> **What needs to be done**: Make an exact copy of all the material below, apart from the pictures.

○ ○ ○

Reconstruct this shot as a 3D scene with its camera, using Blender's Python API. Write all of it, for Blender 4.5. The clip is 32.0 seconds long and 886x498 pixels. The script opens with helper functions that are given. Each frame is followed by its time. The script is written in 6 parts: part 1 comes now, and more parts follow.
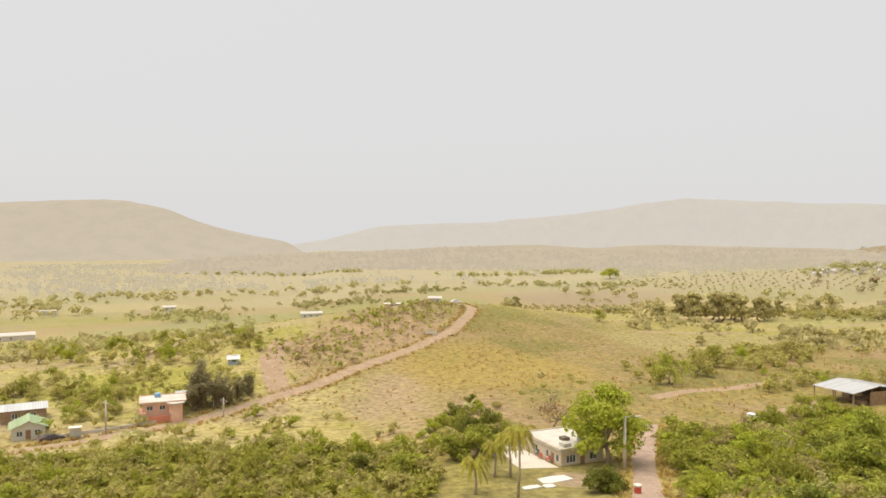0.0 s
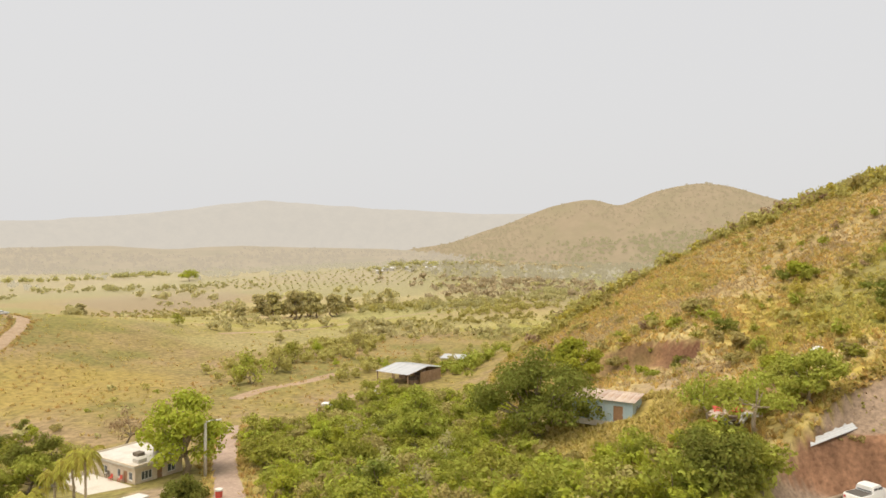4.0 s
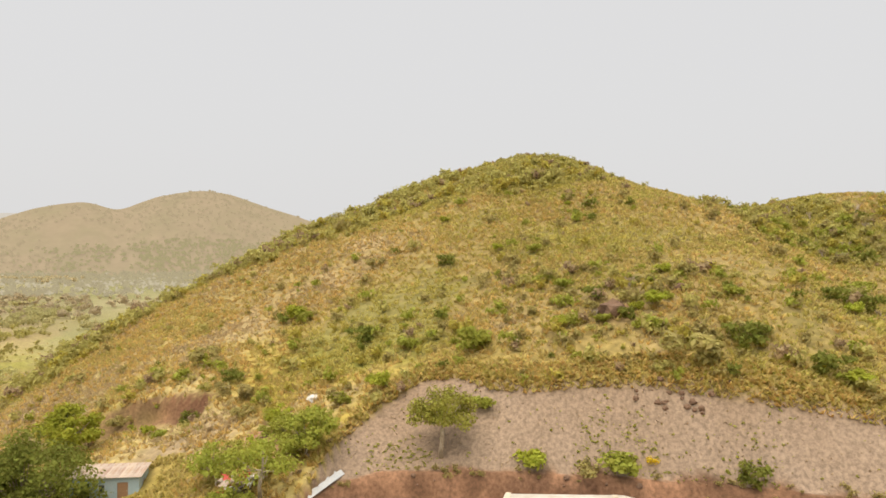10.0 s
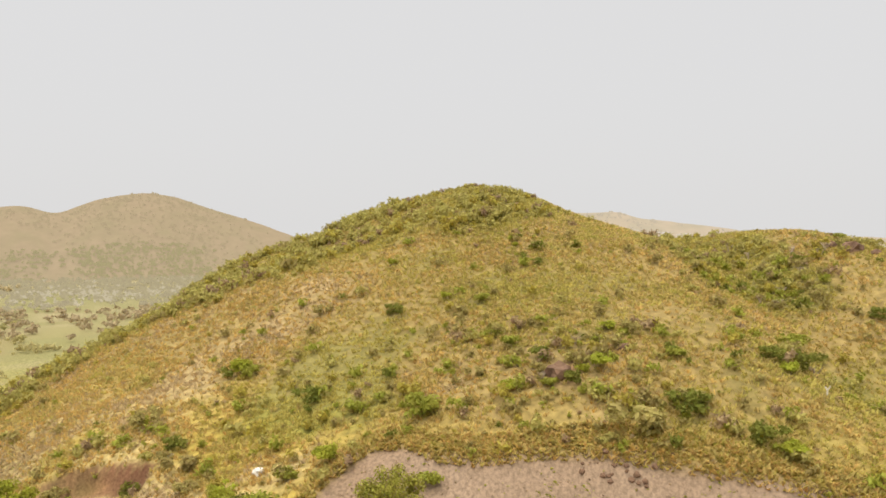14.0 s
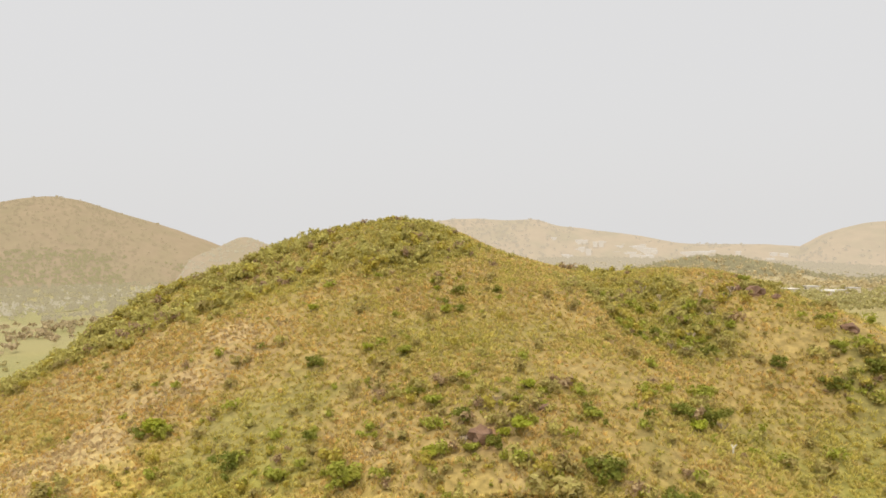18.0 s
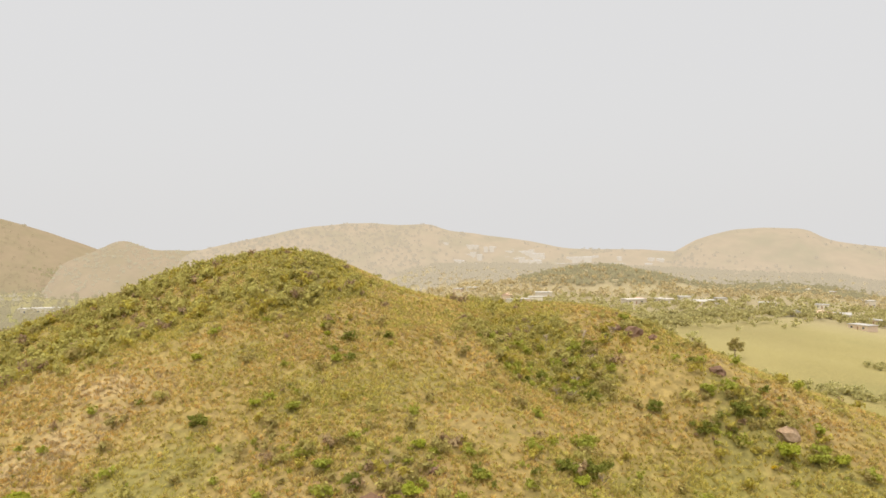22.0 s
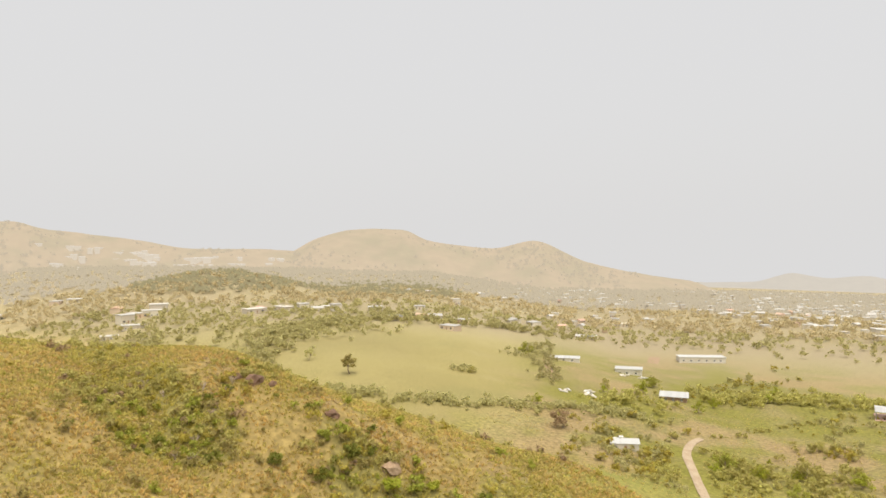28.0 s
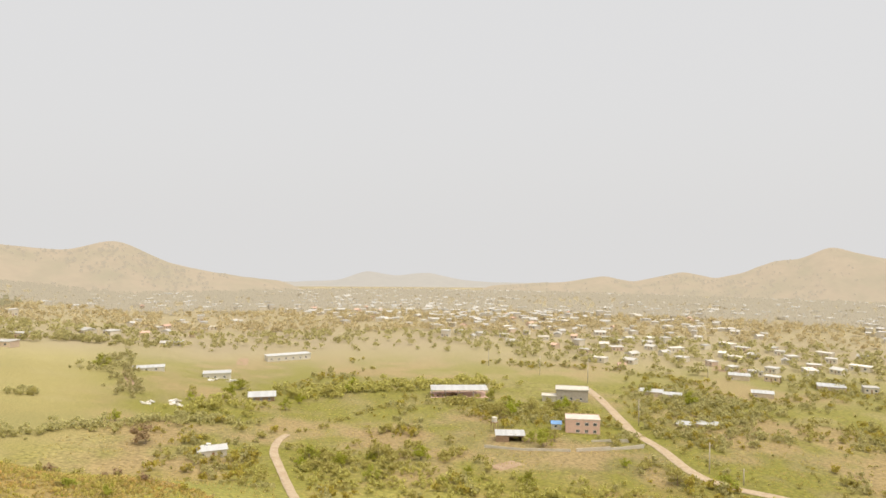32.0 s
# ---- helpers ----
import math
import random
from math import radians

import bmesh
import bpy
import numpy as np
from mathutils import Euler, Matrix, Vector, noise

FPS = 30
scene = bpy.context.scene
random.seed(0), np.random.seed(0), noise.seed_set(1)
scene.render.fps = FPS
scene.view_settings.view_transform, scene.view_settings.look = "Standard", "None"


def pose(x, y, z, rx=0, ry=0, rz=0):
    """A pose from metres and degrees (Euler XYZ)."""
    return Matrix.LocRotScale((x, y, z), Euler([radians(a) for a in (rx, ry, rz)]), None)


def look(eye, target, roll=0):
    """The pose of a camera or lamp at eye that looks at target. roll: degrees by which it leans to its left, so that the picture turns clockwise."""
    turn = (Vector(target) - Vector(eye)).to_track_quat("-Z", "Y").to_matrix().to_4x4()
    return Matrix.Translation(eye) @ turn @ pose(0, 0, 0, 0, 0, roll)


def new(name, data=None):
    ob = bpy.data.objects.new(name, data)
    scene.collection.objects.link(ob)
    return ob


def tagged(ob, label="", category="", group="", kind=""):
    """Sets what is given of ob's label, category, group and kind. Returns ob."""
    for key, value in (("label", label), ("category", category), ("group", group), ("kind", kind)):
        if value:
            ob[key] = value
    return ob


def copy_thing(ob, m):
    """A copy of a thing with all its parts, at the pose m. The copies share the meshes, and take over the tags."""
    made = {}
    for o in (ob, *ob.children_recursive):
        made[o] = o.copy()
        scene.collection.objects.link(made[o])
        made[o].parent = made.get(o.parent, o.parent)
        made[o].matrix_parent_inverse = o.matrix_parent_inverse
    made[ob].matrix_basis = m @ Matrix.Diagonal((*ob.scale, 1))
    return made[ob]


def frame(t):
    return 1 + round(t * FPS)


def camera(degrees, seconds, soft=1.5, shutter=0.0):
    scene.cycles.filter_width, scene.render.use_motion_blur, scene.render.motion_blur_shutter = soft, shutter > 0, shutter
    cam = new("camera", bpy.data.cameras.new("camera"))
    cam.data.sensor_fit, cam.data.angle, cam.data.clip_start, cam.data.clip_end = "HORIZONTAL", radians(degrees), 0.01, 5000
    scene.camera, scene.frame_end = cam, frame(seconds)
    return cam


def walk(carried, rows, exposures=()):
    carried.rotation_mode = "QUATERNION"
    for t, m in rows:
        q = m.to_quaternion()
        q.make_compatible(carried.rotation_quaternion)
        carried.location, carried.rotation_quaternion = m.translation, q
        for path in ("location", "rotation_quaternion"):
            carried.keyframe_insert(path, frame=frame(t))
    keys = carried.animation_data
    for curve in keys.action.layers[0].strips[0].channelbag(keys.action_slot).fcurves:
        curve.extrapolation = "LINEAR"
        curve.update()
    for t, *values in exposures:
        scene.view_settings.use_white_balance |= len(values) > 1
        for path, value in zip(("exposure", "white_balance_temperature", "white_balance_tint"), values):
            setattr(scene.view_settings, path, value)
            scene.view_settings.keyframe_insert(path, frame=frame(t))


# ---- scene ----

○ ○ ○

> **The response**:
Reconstruct this shot as a 3D scene with its camera, using Blender's Python API. Write all of it, for Blender 4.5. The clip is 32.0 seconds long and 886x498 pixels. The script opens with helper functions that are given. Each frame is followed by its time. The script is written in 6 parts: part 1 comes now, and more parts follow.
0.0 s
4.0 s
10.0 s
14.0 s
18.0 s
22.0 s
28.0 s
32.0 s
# ---- helpers ----
import math
import random
from math import radians

import bmesh
import bpy
import numpy as np
from mathutils import Euler, Matrix, Vector, noise

FPS = 30
scene = bpy.context.scene
random.seed(0), np.random.seed(0), noise.seed_set(1)
scene.render.fps = FPS
scene.view_settings.view_transform, scene.view_settings.look = "Standard", "None"


def pose(x, y, z, rx=0, ry=0, rz=0):
    """A pose from metres and degrees (Euler XYZ)."""
    return Matrix.LocRotScale((x, y, z), Euler([radians(a) for a in (rx, ry, rz)]), None)


def look(eye, target, roll=0):
    """The pose of a camera or lamp at eye that looks at target. roll: degrees by which it leans to its left, so that the picture turns clockwise."""
    turn = (Vector(target) - Vector(eye)).to_track_quat("-Z", "Y").to_matrix().to_4x4()
    return Matrix.Translation(eye) @ turn @ pose(0, 0, 0, 0, 0, roll)


def new(name, data=None):
    ob = bpy.data.objects.new(name, data)
    scene.collection.objects.link(ob)
    return ob


def tagged(ob, label="", category="", group="", kind=""):
    """Sets what is given of ob's label, category, group and kind. Returns ob."""
    for key, value in (("label", label), ("category", category), ("group", group), ("kind", kind)):
        if value:
            ob[key] = value
    return ob


def copy_thing(ob, m):
    """A copy of a thing with all its parts, at the pose m. The copies share the meshes, and take over the tags."""
    made = {}
    for o in (ob, *ob.children_recursive):
        made[o] = o.copy()
        scene.collection.objects.link(made[o])
        made[o].parent = made.get(o.parent, o.parent)
        made[o].matrix_parent_inverse = o.matrix_parent_inverse
    made[ob].matrix_basis = m @ Matrix.Diagonal((*ob.scale, 1))
    return made[ob]


def frame(t):
    return 1 + round(t * FPS)


def camera(degrees, seconds, soft=1.5, shutter=0.0):
    scene.cycles.filter_width, scene.render.use_motion_blur, scene.render.motion_blur_shutter = soft, shutter > 0, shutter
    cam = new("camera", bpy.data.cameras.new("camera"))
    cam.data.sensor_fit, cam.data.angle, cam.data.clip_start, cam.data.clip_end = "HORIZONTAL", radians(degrees), 0.01, 5000
    scene.camera, scene.frame_end = cam, frame(seconds)
    return cam


def walk(carried, rows, exposures=()):
    carried.rotation_mode = "QUATERNION"
    for t, m in rows:
        q = m.to_quaternion()
        q.make_compatible(carried.rotation_quaternion)
        carried.location, carried.rotation_quaternion = m.translation, q
        for path in ("location", "rotation_quaternion"):
            carried.keyframe_insert(path, frame=frame(t))
    keys = carried.animation_data
    for curve in keys.action.layers[0].strips[0].channelbag(keys.action_slot).fcurves:
        curve.extrapolation = "LINEAR"
        curve.update()
    for t, *values in exposures:
        scene.view_settings.use_white_balance |= len(values) > 1
        for path, value in zip(("exposure", "white_balance_temperature", "white_balance_tint"), values):
            setattr(scene.view_settings, path, value)
            scene.view_settings.keyframe_insert(path, frame=frame(t))


# ---- scene ----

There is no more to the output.